Supplied material —
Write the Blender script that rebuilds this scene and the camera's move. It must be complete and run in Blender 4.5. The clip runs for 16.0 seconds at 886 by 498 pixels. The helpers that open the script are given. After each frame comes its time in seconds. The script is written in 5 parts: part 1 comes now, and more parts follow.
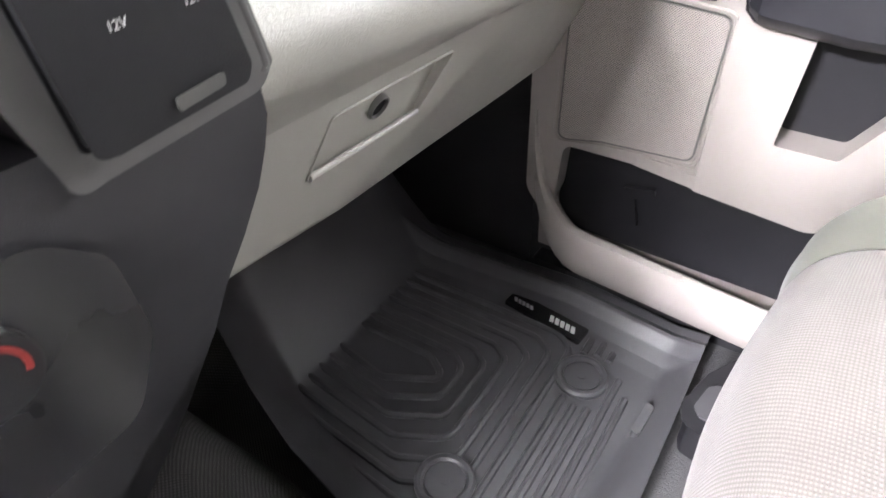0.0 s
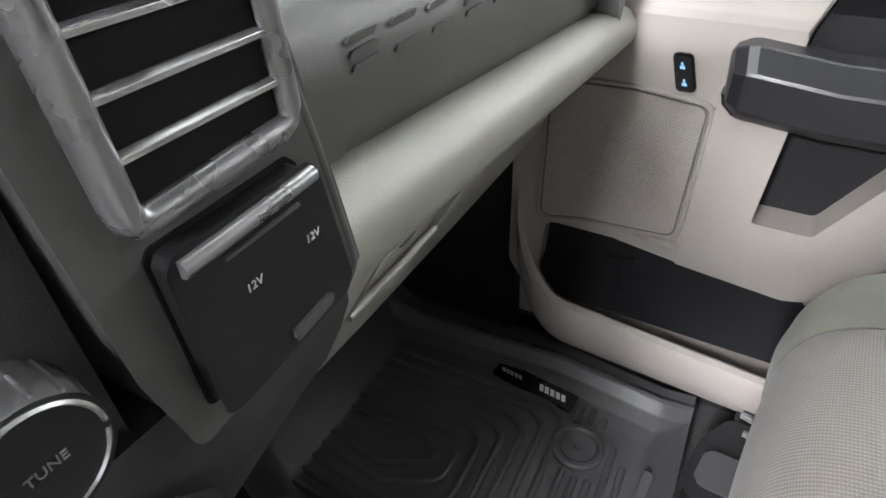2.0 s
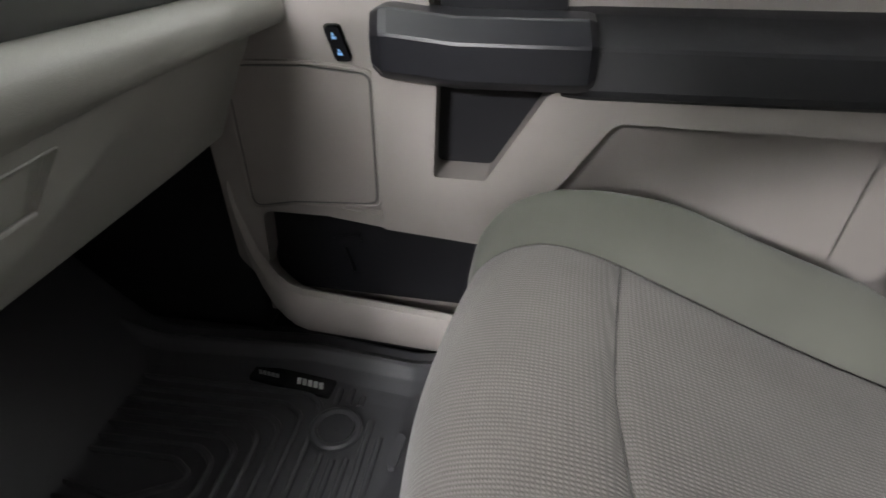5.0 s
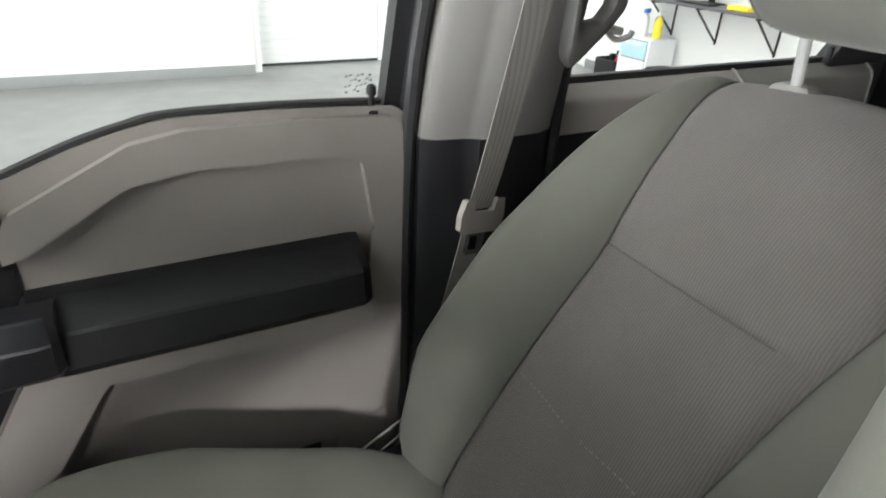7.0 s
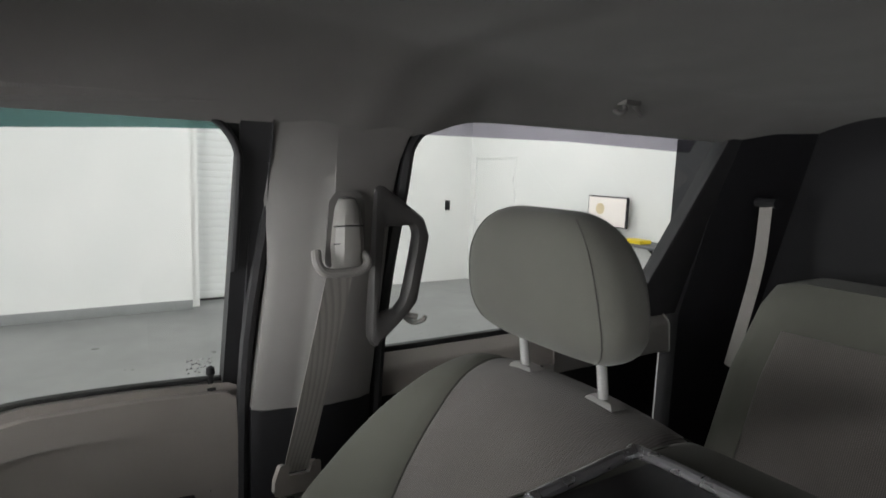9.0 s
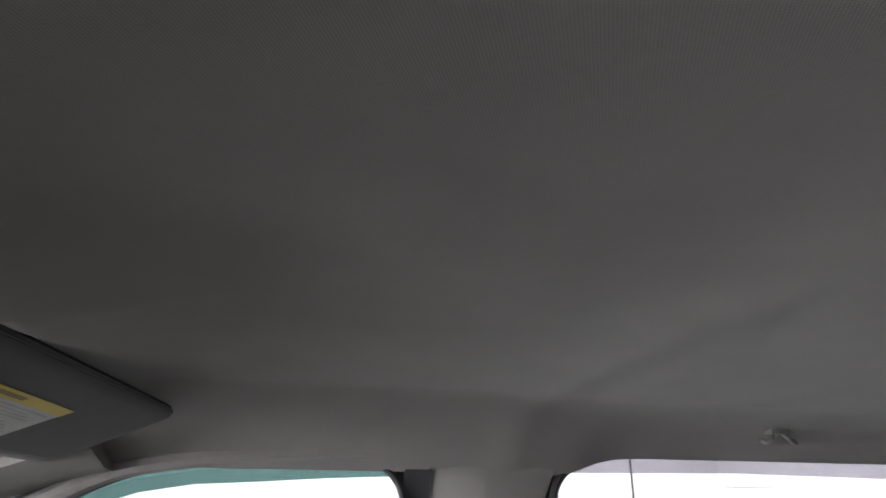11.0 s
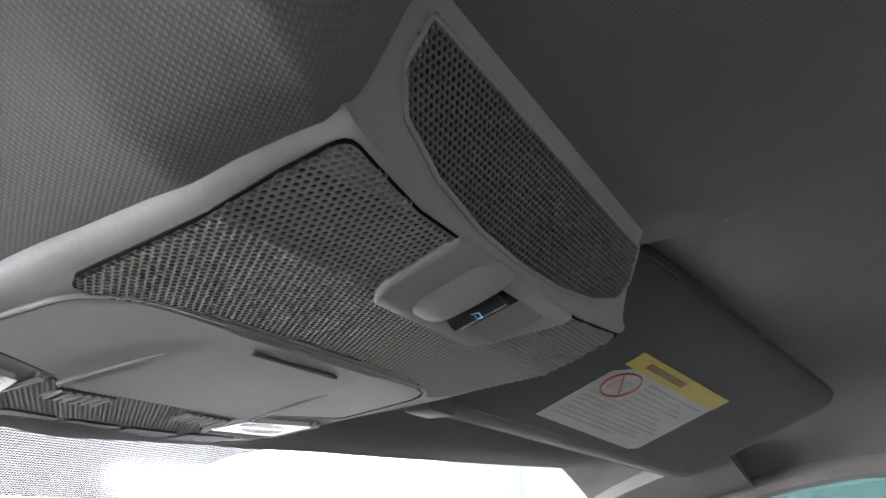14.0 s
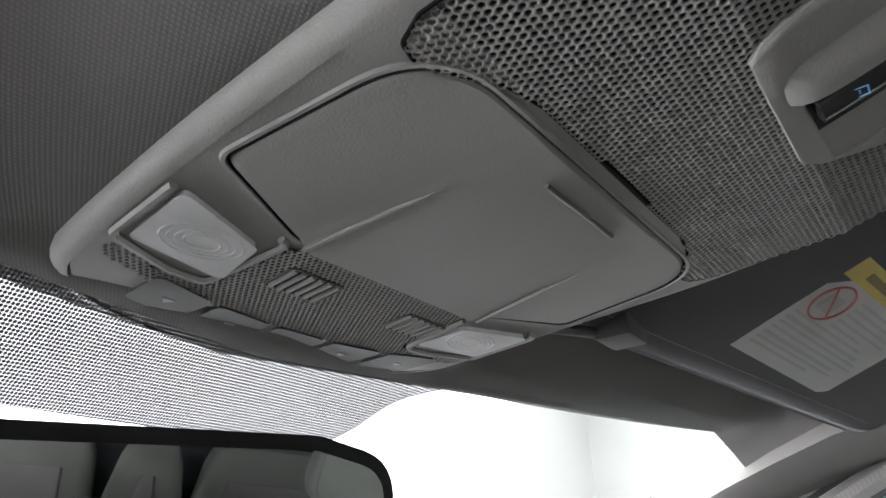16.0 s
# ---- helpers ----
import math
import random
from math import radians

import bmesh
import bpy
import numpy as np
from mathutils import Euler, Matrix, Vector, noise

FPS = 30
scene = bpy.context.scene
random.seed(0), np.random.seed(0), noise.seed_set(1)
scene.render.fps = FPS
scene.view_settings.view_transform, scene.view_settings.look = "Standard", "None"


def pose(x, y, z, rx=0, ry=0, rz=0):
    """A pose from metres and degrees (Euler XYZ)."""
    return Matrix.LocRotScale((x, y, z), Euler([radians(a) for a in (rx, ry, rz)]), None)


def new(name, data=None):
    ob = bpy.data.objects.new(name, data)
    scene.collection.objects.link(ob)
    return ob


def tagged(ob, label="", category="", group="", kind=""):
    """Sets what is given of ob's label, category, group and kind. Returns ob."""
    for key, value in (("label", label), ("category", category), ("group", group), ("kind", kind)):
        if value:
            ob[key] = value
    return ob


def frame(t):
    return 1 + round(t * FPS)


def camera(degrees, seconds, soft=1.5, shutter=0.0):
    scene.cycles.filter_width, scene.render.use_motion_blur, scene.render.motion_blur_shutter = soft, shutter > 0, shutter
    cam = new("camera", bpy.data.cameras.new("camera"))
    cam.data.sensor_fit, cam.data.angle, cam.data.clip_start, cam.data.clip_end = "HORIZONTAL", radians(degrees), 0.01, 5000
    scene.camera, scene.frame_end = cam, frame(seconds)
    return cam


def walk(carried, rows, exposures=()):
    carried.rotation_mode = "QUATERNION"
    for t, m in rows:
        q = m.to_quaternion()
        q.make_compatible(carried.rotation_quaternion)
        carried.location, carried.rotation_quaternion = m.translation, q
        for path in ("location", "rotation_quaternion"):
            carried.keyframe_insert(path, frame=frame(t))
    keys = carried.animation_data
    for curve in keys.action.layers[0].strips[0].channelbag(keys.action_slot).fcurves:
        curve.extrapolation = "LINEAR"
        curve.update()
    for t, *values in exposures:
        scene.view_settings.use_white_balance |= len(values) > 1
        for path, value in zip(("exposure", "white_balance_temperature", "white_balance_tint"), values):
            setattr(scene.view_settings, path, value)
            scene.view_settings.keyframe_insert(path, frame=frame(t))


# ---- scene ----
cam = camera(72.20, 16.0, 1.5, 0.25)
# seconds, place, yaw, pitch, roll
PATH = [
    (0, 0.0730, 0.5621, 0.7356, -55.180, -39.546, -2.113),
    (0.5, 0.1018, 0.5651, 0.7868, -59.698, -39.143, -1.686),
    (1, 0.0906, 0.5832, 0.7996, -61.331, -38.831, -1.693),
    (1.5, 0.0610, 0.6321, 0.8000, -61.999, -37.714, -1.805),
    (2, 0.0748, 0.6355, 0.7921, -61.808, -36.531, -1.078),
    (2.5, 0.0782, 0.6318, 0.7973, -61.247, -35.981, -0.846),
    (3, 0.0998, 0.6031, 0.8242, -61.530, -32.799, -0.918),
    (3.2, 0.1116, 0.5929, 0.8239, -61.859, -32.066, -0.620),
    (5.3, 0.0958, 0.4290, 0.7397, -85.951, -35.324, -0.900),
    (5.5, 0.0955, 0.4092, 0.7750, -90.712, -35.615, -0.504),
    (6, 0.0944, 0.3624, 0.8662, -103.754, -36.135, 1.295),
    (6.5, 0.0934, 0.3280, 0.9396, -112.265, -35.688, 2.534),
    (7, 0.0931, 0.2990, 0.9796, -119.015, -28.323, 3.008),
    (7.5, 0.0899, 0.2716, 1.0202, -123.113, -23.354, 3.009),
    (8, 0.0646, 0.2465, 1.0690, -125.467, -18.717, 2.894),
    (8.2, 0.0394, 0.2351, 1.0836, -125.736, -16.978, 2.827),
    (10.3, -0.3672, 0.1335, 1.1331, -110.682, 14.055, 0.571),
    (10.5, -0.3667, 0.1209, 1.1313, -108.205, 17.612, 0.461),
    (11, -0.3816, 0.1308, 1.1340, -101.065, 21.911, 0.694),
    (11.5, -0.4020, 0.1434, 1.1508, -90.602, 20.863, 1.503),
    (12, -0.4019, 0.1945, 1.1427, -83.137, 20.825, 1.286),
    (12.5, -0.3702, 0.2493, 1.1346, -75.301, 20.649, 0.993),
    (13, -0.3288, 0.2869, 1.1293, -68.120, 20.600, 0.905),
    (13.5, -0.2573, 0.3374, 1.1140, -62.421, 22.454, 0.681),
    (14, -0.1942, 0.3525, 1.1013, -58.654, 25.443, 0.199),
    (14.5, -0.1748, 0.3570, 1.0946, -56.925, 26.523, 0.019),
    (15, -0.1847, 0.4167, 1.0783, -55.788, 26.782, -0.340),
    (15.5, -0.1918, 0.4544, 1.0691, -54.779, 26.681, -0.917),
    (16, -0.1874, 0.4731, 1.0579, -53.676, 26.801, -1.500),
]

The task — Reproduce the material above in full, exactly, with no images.

Solution to this problem —
Write the Blender script that rebuilds this scene and the camera's move. It must be complete and run in Blender 4.5. The clip runs for 16.0 seconds at 886 by 498 pixels. The helpers that open the script are given. After each frame comes its time in seconds. The script is written in 5 parts: part 1 comes now, and more parts follow.
0.0 s
2.0 s
5.0 s
7.0 s
9.0 s
11.0 s
14.0 s
16.0 s
# ---- helpers ----
import math
import random
from math import radians

import bmesh
import bpy
import numpy as np
from mathutils import Euler, Matrix, Vector, noise

FPS = 30
scene = bpy.context.scene
random.seed(0), np.random.seed(0), noise.seed_set(1)
scene.render.fps = FPS
scene.view_settings.view_transform, scene.view_settings.look = "Standard", "None"


def pose(x, y, z, rx=0, ry=0, rz=0):
    """A pose from metres and degrees (Euler XYZ)."""
    return Matrix.LocRotScale((x, y, z), Euler([radians(a) for a in (rx, ry, rz)]), None)


def new(name, data=None):
    ob = bpy.data.objects.new(name, data)
    scene.collection.objects.link(ob)
    return ob


def tagged(ob, label="", category="", group="", kind=""):
    """Sets what is given of ob's label, category, group and kind. Returns ob."""
    for key, value in (("label", label), ("category", category), ("group", group), ("kind", kind)):
        if value:
            ob[key] = value
    return ob


def frame(t):
    return 1 + round(t * FPS)


def camera(degrees, seconds, soft=1.5, shutter=0.0):
    scene.cycles.filter_width, scene.render.use_motion_blur, scene.render.motion_blur_shutter = soft, shutter > 0, shutter
    cam = new("camera", bpy.data.cameras.new("camera"))
    cam.data.sensor_fit, cam.data.angle, cam.data.clip_start, cam.data.clip_end = "HORIZONTAL", radians(degrees), 0.01, 5000
    scene.camera, scene.frame_end = cam, frame(seconds)
    return cam


def walk(carried, rows, exposures=()):
    carried.rotation_mode = "QUATERNION"
    for t, m in rows:
        q = m.to_quaternion()
        q.make_compatible(carried.rotation_quaternion)
        carried.location, carried.rotation_quaternion = m.translation, q
        for path in ("location", "rotation_quaternion"):
            carried.keyframe_insert(path, frame=frame(t))
    keys = carried.animation_data
    for curve in keys.action.layers[0].strips[0].channelbag(keys.action_slot).fcurves:
        curve.extrapolation = "LINEAR"
        curve.update()
    for t, *values in exposures:
        scene.view_settings.use_white_balance |= len(values) > 1
        for path, value in zip(("exposure", "white_balance_temperature", "white_balance_tint"), values):
            setattr(scene.view_settings, path, value)
            scene.view_settings.keyframe_insert(path, frame=frame(t))


# ---- scene ----
cam = camera(72.20, 16.0, 1.5, 0.25)
# seconds, place, yaw, pitch, roll
PATH = [
    (0, 0.0730, 0.5621, 0.7356, -55.180, -39.546, -2.113),
    (0.5, 0.1018, 0.5651, 0.7868, -59.698, -39.143, -1.686),
    (1, 0.0906, 0.5832, 0.7996, -61.331, -38.831, -1.693),
    (1.5, 0.0610, 0.6321, 0.8000, -61.999, -37.714, -1.805),
    (2, 0.0748, 0.6355, 0.7921, -61.808, -36.531, -1.078),
    (2.5, 0.0782, 0.6318, 0.7973, -61.247, -35.981, -0.846),
    (3, 0.0998, 0.6031, 0.8242, -61.530, -32.799, -0.918),
    (3.2, 0.1116, 0.5929, 0.8239, -61.859, -32.066, -0.620),
    (5.3, 0.0958, 0.4290, 0.7397, -85.951, -35.324, -0.900),
    (5.5, 0.0955, 0.4092, 0.7750, -90.712, -35.615, -0.504),
    (6, 0.0944, 0.3624, 0.8662, -103.754, -36.135, 1.295),
    (6.5, 0.0934, 0.3280, 0.9396, -112.265, -35.688, 2.534),
    (7, 0.0931, 0.2990, 0.9796, -119.015, -28.323, 3.008),
    (7.5, 0.0899, 0.2716, 1.0202, -123.113, -23.354, 3.009),
    (8, 0.0646, 0.2465, 1.0690, -125.467, -18.717, 2.894),
    (8.2, 0.0394, 0.2351, 1.0836, -125.736, -16.978, 2.827),
    (10.3, -0.3672, 0.1335, 1.1331, -110.682, 14.055, 0.571),
    (10.5, -0.3667, 0.1209, 1.1313, -108.205, 17.612, 0.461),
    (11, -0.3816, 0.1308, 1.1340, -101.065, 21.911, 0.694),
    (11.5, -0.4020, 0.1434, 1.1508, -90.602, 20.863, 1.503),
    (12, -0.4019, 0.1945, 1.1427, -83.137, 20.825, 1.286),
    (12.5, -0.3702, 0.2493, 1.1346, -75.301, 20.649, 0.993),
    (13, -0.3288, 0.2869, 1.1293, -68.120, 20.600, 0.905),
    (13.5, -0.2573, 0.3374, 1.1140, -62.421, 22.454, 0.681),
    (14, -0.1942, 0.3525, 1.1013, -58.654, 25.443, 0.199),
    (14.5, -0.1748, 0.3570, 1.0946, -56.925, 26.523, 0.019),
    (15, -0.1847, 0.4167, 1.0783, -55.788, 26.782, -0.340),
    (15.5, -0.1918, 0.4544, 1.0691, -54.779, 26.681, -0.917),
    (16, -0.1874, 0.4731, 1.0579, -53.676, 26.801, -1.500),
]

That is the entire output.